Les préfectures ont su faire preuve de réactivité en mettant en place, dès le 13 mars 2020, des schémas d'accueil des usagers en nombre restreint afin de concilier la continuité du service public et le respect des précautions sanitaires. En parallèle, deux instructions du ministre de l'intérieur des 16 et 20 mars ont restreint le champ des missions essentielles pour permettre à un maximum d'agents de travailler à domicile ou, en cas d'impossibilité, d'être placés en autorisation spéciale d'absence. 24 % des effectifs ont été maintenus au sein des préfectures et des sous-préfectures . La mise en oeuvre du plan de continuité de l'activité (PCA) ministériel a entraîné un surcoût de 7,5 millions d'euros pour financer les équipements informatiques et de 26,1 millions d'euros pour doter les 79 000 agents concernés de protections sanitaires , en partie compensé par les économies sur certains postes de dépenses (frais de mission, entretien des véhicules, etc.) pendant le confinement.
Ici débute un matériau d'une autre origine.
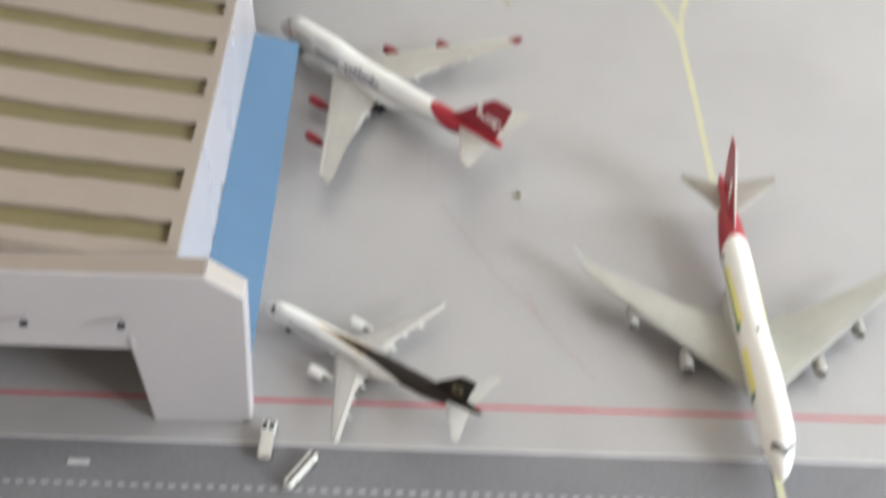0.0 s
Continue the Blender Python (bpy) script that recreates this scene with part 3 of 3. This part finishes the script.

En dépit du recours massif au télétravail, certains missions ont été impactées par la crise, notamment le contrôle des actes prioritaires et des actes budgétaires. 74 % des actes prioritaires ont fait l'objet d'un contrôle de légalité au premier semestre 2020, soit 17 % de moins qu'au premier semestre 2019. Même si les contraintes de transmission des actes ont été allégées et que de nombreuses collectivités territoriales ont eu recours à la télétransmission, les difficultés des agents de l'État à se connecter au système d'information @CTES depuis leur domicile ont ralenti l'exercice du contrôle de légalité.

En ce qui concerne la délivrance des titres, la prolongation de la durée de validité des documents de séjour par l'ordonnance n° 2020-328 du 25 mars 2020 a permis de limiter l'impact de la fermeture des services durant le confinement sur les délais de traitement des demandes. Bien qu'allégée, l'activité a été maintenue durant le confinement en matière de délivrance des titres sécurisés (carte nationale d'identité, passeport, certificat d'immatriculation des véhicules, permis de conduire) puis renforcée pour soutenir la reprise d'activité et maîtriser l'augmentation du stock de demandes.